TSP-MST Algorithm. In describing the algorithm[4], we will think of the map as a graph G = (V,E) where V is a set of n cities and E is a set of n(n −1)/2 undirected edges connecting every pair of cities. The algorithm consists of three steps:
Find a minimum spanning tree T of the graph G. (You can use any efficient algorithm for finding a minimum spanning tree.) Notice that the cost of the tree T is always less than the cost of the optimal tour (since if you remove any one edge from the optimal tour, it forms a spanning tree).
Perform a depth-first-search walk of the tree T. When you perform the depth-first-search, remember every time you visit a node. Every node in the graph appears at least twice in the DFS walk. (Every edge in the tree T is crossed exactly twice in the DFS walk.) Let
D = d0,d1,d2,d3,...,d2n−1 be the 2n cities visited on the DFS treewalk. Notice that D has cost at most twice the optimal tour (since each edge is crossed twice), and visits every city at least once. It is not a valid tour, however, since cities are visited more than once.
Take short-cuts to avoid revisiting cities. For example, if you are in city di and have already visited city di+1, then skip city di+1 and go directly to di+2. (If you have already visited di+2, then skip it and go on to the next city.) Since the distances satisfy the triangle inequality, these short-cuts can only decrease the length of the tour. Now you have a valid tour that is at most twice as long as the optimal tour.
Figure 2: Here, we demonstrate how the algorithm works. In the figure, we have already calculated a minimum spanning tree, which consists of four edges: (A,D), (B,C), (C,D), and (C,E). (The dashed edges are not part of the spanning tree.) Next, starting at node A, we perform a depth-first-search treewalk, remembering every time we visit a node:
A→D→C→B→ C →E→ C → D → A
We have put in bold the first time the DFS traversal visits a node, and we have used red to indicate later (unnecessary) visits. Finally, to devise the final tour, we skip the cities we have already visited, yielding the following tour:
A→D→C→B→E→ A
Notice that the first city is visited again at the end of the tour, completing the cycle.
TSPMap class. You are provided, as part of this problem, with the java class TSPMap. This class encapsulates the basic functionality for storing the locations of a set of cities, calculating the distance between the cities, and drawing a map of the cities. Note that you should not be modifying this class in your solution. The constructor TSPMap(String fileName) takes a map filename as an input and reads in all the points in the file. You can then access these points with the following methods:
int getCount(): returns the number of points.
Point getPoint(int i): returns point i.
double pointDistance(int i, int j): calculates the distance between points i and j.
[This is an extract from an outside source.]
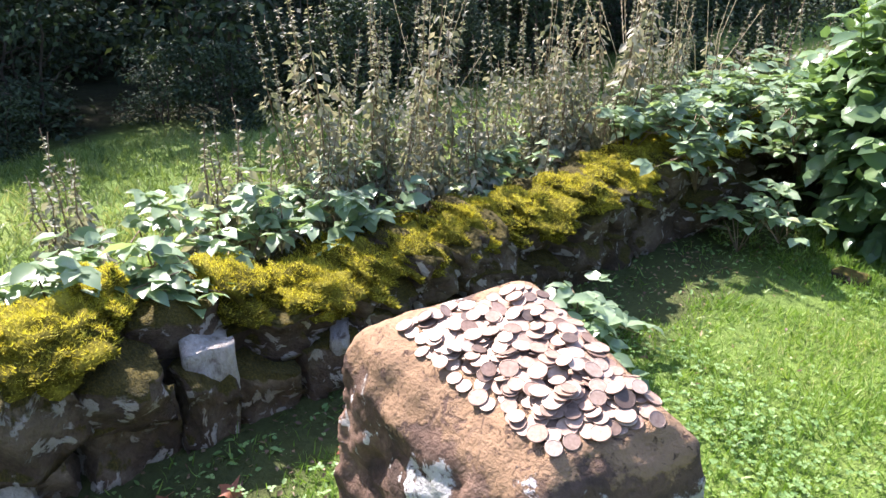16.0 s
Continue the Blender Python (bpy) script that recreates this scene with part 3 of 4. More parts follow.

Each point can also store a single link to some other point. This link may be the parent edge in a spanning tree, or it might be the next point to visit on an MST tour. You can access the link using the following methods:
void setLink(int i, int j): sets a link from i to j, and redraws the screen immediately.
void setLink(int i, int j, boolean redraw): sets a link from i to j and redraws only if redraw==true.
void eraseLink(int i): erases the outgoing link from i and redraws the screen immediately.
void eraseLink(int i, boolean redraw): erases the outgoing link from i and redraws only if redraw==true.
int getLink(int i): returns the current outgoing link from i.
Whenever you modify the map, you may want to call the redraw() method to redraw the map.
The map class contains a static nested class Point which contains the information for a point. Notably, this class stores the x and y coordinates for a point, as well as the link. It includes functionality to calculate the distance between two points.
The main method has an example of how to use the map class. It reads in a file hundredpoints.txt, and then sets up the links: each point i is linked to point i+1, and the last point is linked back to point 0—creating a valid (if suboptimal) tour. Finally, it calls redraw to draw the tour.
Assignment. Your task is to implement a class TSPGraph that implements the IApproximateTSP interface. This interface supports four methods:
MST(TSPMap map): Calculate a minimum spanning tree for the points on the map. When the method returns, each point in the map should have its link set to its parent in the spanning tree.
TSP(TSPMap map): Calculate a good TSP tour using the algorithm described above: perform a depth-first search on a minimum spanning tree, using short-cuts to ensure that each point is visited only once. When the method returns, each point in the map should have its link set to the next point on the tour. Note that TSP is a standalone method, MST should be called again within it.
isValidTour(TSPMap map): Returns true if the links on the map form a valid tour. (Note: a tour can be valid even if it is far from optimal.) This may be useful for debugging.
tourDistance(TSPMap map): If the links on the map form a valid tour, then this method returns the total length of that tour (i.e., the sum of all the edges on the tour). If the links do not form a valid tour, return -1. Note that the length of the tour includes the cost of returning back to the start when the tour is finished.
Note that a TSP implementation using a different algorithm than the one provided will only receive partial credit, even if it is a working solution.
You are also free to use the provided implementation of a priority queue TreeMapPriorityQueue as part of your solution. As its name suggests, this class implements the priority queue ADT with a TreeMap and includes the method decreasePriority, which Java’s PriorityQueue does not provide.
Figure 3: This figure contains an example using the file “fiftypoints.txt”. The first image contains the fifty points. The second image depicts a minimum spanning tree. The third image depicts a valid tour for the travelling salesman problem.
[1] For today, we are focusing on the Euclidean travelling salesman problem where the distance between two cities is the Euclidean distance in the 2d-plane.
[2] Technically, a valid tour is known as a Hamiltonian Cycle.
[3] In fact, where the distances are Euclidean, you can get an approximation that is as close as you like! This is known as a PTAS: polynomial time approximation scheme.
[4] Note that this 2-approximation algorithm only works if the problem instance satisfies the traingle inequality. In the context of this question, it means that the cost of going from city A to city C is less than the cost of going from city A to city B, then city B to city C.